Can anyone shed some light on this for me? I dont have that sort of money


----------



## Time

How is it not covered? Surgical procedures in a public hospital must be covered.


----------



## shootingstar

I thought the same but my dentist says different!


----------



## NovaFlare77

Can I check a few things? 

A) I presume the card is a full medical card and not a GP Services card? 
B) Is the 18 year old's medical card in her own name? From my brief reading of the HSE website, children over 16 get their own card if certain criteria are met.
C) Is your daughter being admitted to a general public hospital (James', Vincent's, Mater, etc), or to a dental hospital (e.g. Cork University Dental Hospital, Dublin Dental Hospital)?
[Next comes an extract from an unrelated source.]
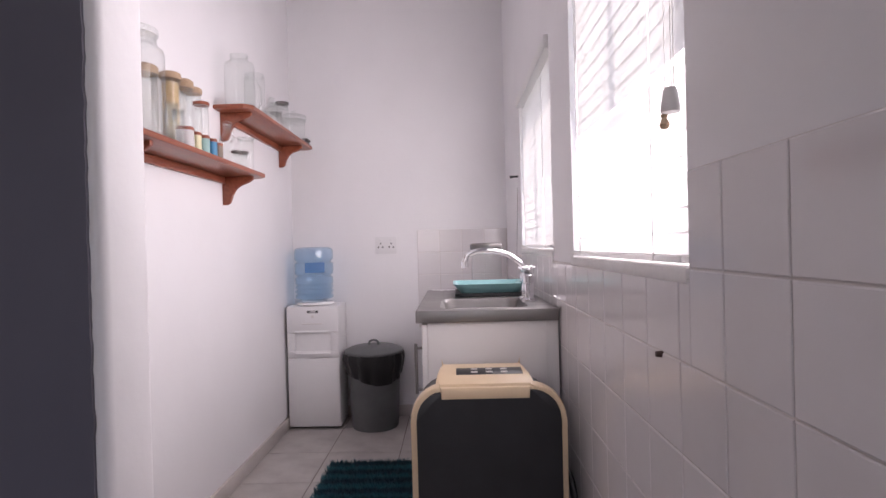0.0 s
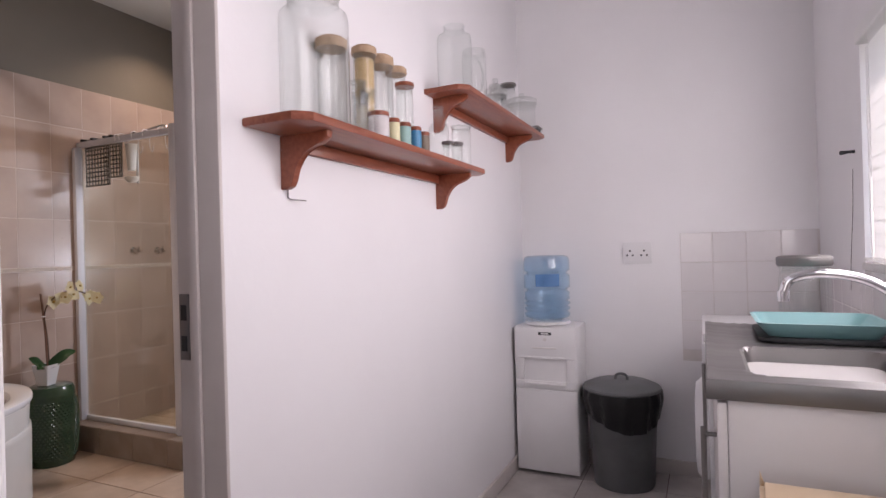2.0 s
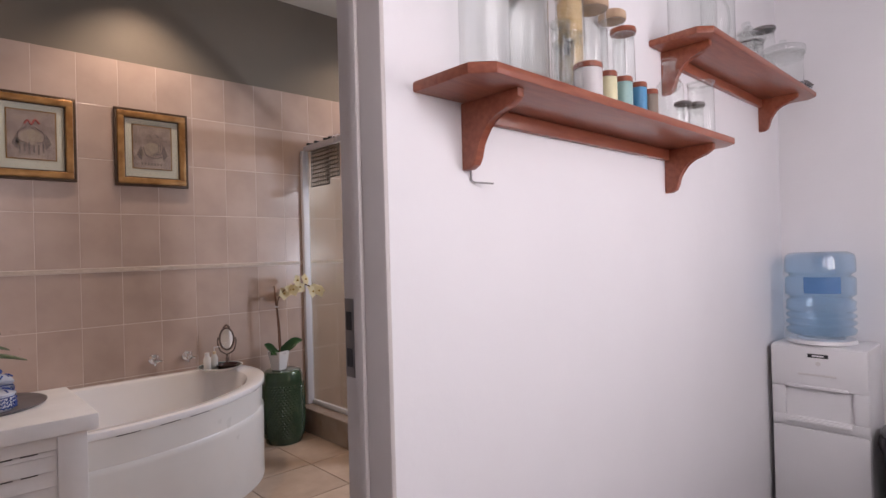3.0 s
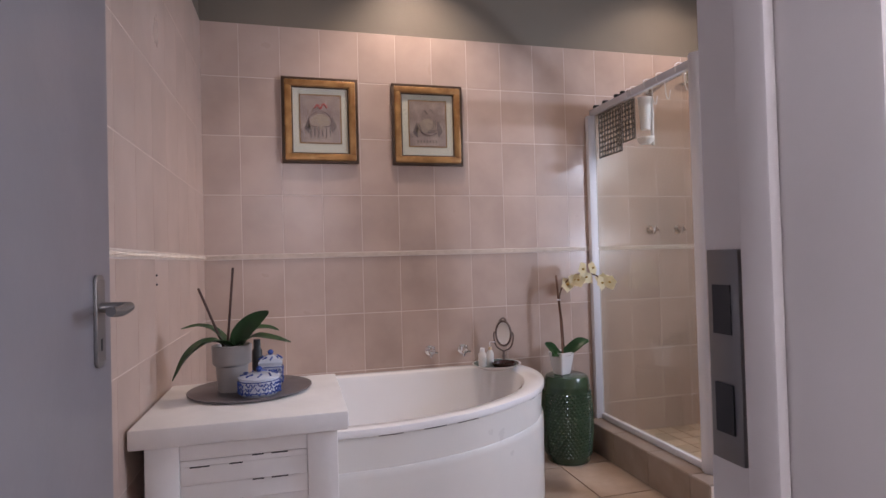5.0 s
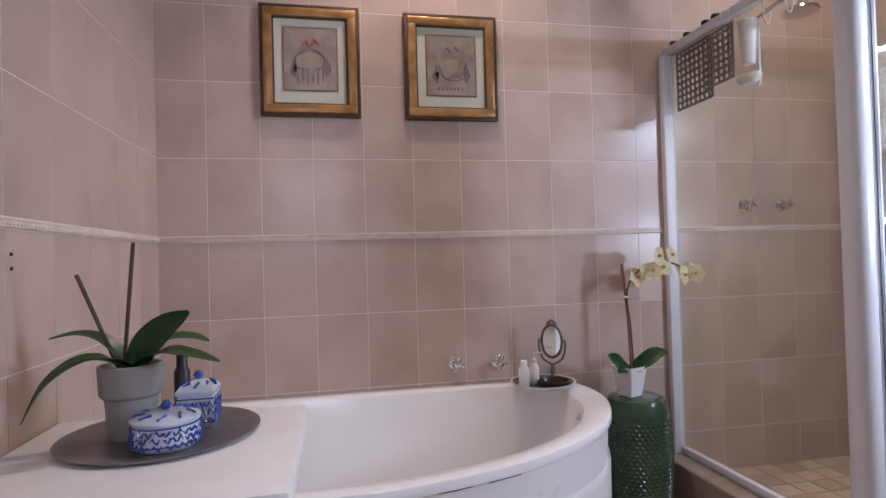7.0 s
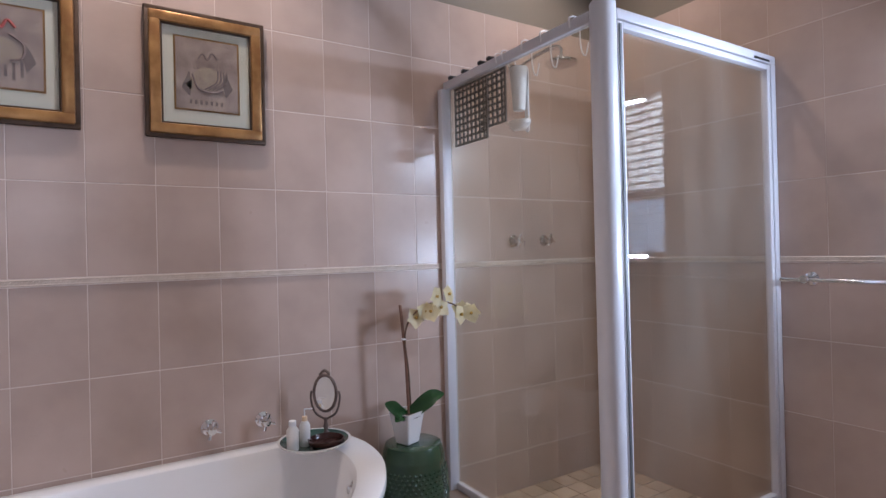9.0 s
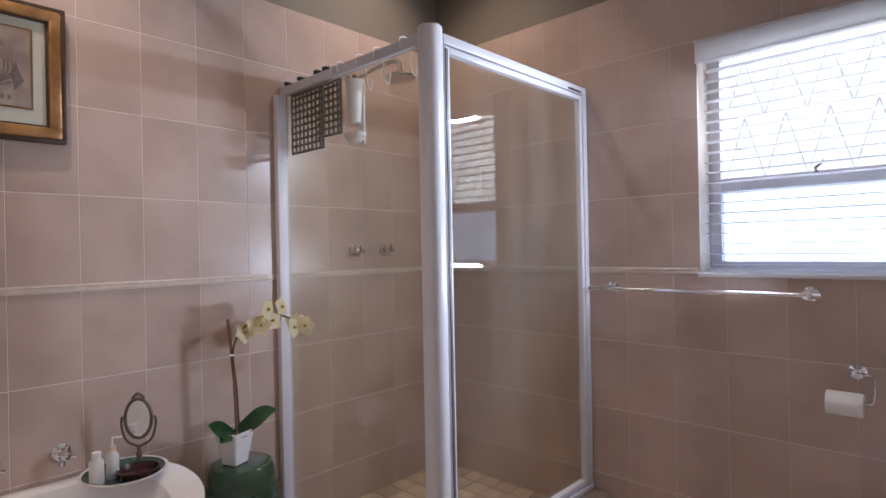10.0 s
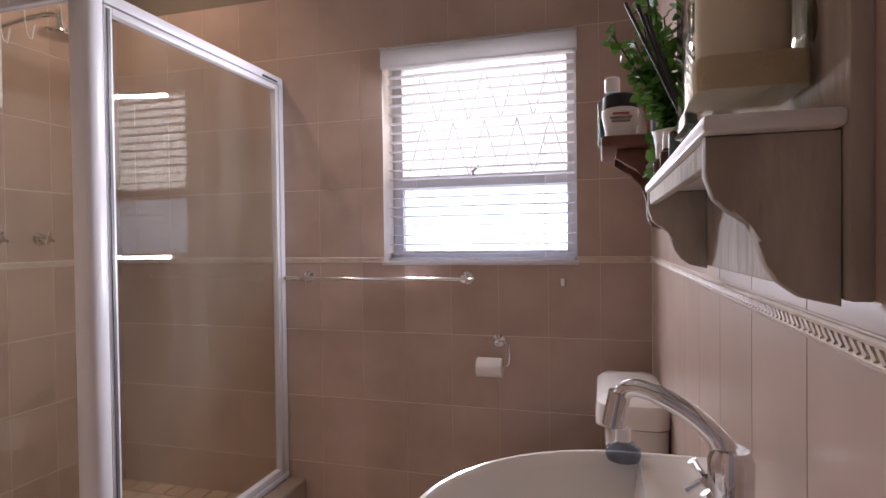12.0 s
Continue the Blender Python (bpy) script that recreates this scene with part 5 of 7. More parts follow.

EDIT: Sorry if the first two questions seem blazingly obivous, but I'm an _Occum's_ _Razor/Simplest Answer tends to the Right One_ kinda guy.


----------



## shootingstar

NovaFlare77 said:


> Can I check a few things?
> 
> A) I presume the card is a full medical card and not a GP Services card?
> B) Is the 18 year old's medical card in her own name? From my brief reading of the HSE website, children over 16 get their own card if certain criteria are met.
> C) Is your daughter being admitted to a general public hospital (James', Vincent's, Mater, etc), or to a dental hospital (e.g. Cork University Dental Hospital, Dublin Dental Hospital)?
> 
> EDIT: Sorry if the first two questions seem blazingly obivous, but I'm an _Occum's_ _Razor/Simplest Answer tends to the Right One_ kinda guy.



Hi Nova,
She has her own full mnedical card. we have not yet done anything about it because I told the dentist I have no money to pay for this...  I assume she will go into the dental hospital in CUH??


----------



## NovaFlare77

If it's the dental hospital, then that might explain it. Although it's on the grounds of CUH, it's not a public hospital, so that's proabably why your dentists says it's not covered the by medical card.
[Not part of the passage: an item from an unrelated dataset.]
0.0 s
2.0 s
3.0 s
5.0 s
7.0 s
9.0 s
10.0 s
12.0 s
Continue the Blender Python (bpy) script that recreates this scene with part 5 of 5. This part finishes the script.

Their website has a price list from March 2009 [broken link removed] and there's no mention of medical cards being recognised, from what I can see. However, I'd suggest calling them anyway to confirm that in case things have changed.


----------



## Time

You can get it done in MWRH in Limerick on a medical card no problems at all.


----------



## huskerdu

If your dentist won't or can't refer her to the public waiting list for this operation, you should ask your GP how to get referred.


----------



## Murnder

All patients with medical cards are entitled to have their wisdom teeth removed free of charge. If your general dentist is unable to remove them he/she should refer you to the area principal dental surgeon in the HSE and he/she will organise your referral to an oral surgeon to have this treatment carried out.

I am a public oral surgeon. The above is accurate and correct.


----------



## DaisyKee

Are you given a general anaesthethic for extraction of wisdom teeth??


----------



## Time

Yes. I was when had 3 removed a few years ago.


----------



## Berni

DaisyKee said:


> Are you given a general anaesthethic for extraction of wisdom teeth??


You can be, but many surgeons prefer to do it under concious sedation, as it is less risky for the patient.


----------



## JohnJay

DaisyKee said:


> Are you given a general anaesthethic for extraction of wisdom teeth??



It depends on the dentist and the position of the teeth.

My own dentist would not touch my wisdom teeth and sent me to a specialist in Dalkey. This guy took them out under sedation. 

And it wasnt as bad as people were telling me!


----------